Tonight, another (big) piece of the puzzle fell into place. It turns out that the World Bank conditioned state fiscal reform loans on the creation of a regulatory system in place to deal with privatization. The original documents are all here. One day I'll explain why this is so important to my dissertation. Non-academic readers might find it dull. Academics might also find it dull.

Unfortunately - depending on your point of view - I'm energized for another five hours of work this Saturday night.

Instead, for my own sake, I should instead go find a bar for the Argentina-Brazil World Cup qualifying match.

Some other brief highlights from the past week:

1. I sent off interview requests, and heard one response. Interviews start next week.

2. I tried to swat and kill a mosquito, and put my palm through the glass window. Shards of glass fell nine stories. No injuries, but the window won't be fixed until Tuesday. (Nothing is open on the weekends. Monday is Independence Day, the day Dom Pedro I declared that he wouldn't go back to Portugal on the orders of his father, and that Brazil would be independent. He declared this in between Sao Paulo and Santos, from the banks of the Ipiranga River. This act is mentioned in the national anthem, and every city has an Avenida Sete de Setembro.)

3. I have a cellular phone and, more importantly, it works. Unless the situation is dire, please don't call it - receiving and sending calls here is terribly expensive.

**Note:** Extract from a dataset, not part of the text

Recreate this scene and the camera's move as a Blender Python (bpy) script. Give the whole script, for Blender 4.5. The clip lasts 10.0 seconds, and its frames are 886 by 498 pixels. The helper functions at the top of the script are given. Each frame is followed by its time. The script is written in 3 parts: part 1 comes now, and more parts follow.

And to add one thousand words, the view out the living room window on a cloudy day. The day was sufficiently cloudy to block out the view of Jesus, which you can normally see by sticking your head out the window and looking right. This is my normal office view. It looks over the Modern Art Museum and Gloria Marina in the foreground, and the Morro da Urca and Sugarloaf in the background.




UPDATE: Brazil qualify for the 2010 World Cup with a 3-1 win over Argentina. My roommate was cheering for Argentina; as the game came to a close, even the waiters (at Amarelinho, a mildly famous bar in Cinelandia) started razzing him. And boy, do Brazilians dislike Diego Maradona. Do they ever. They also know several ugly epithets in Spanish for him.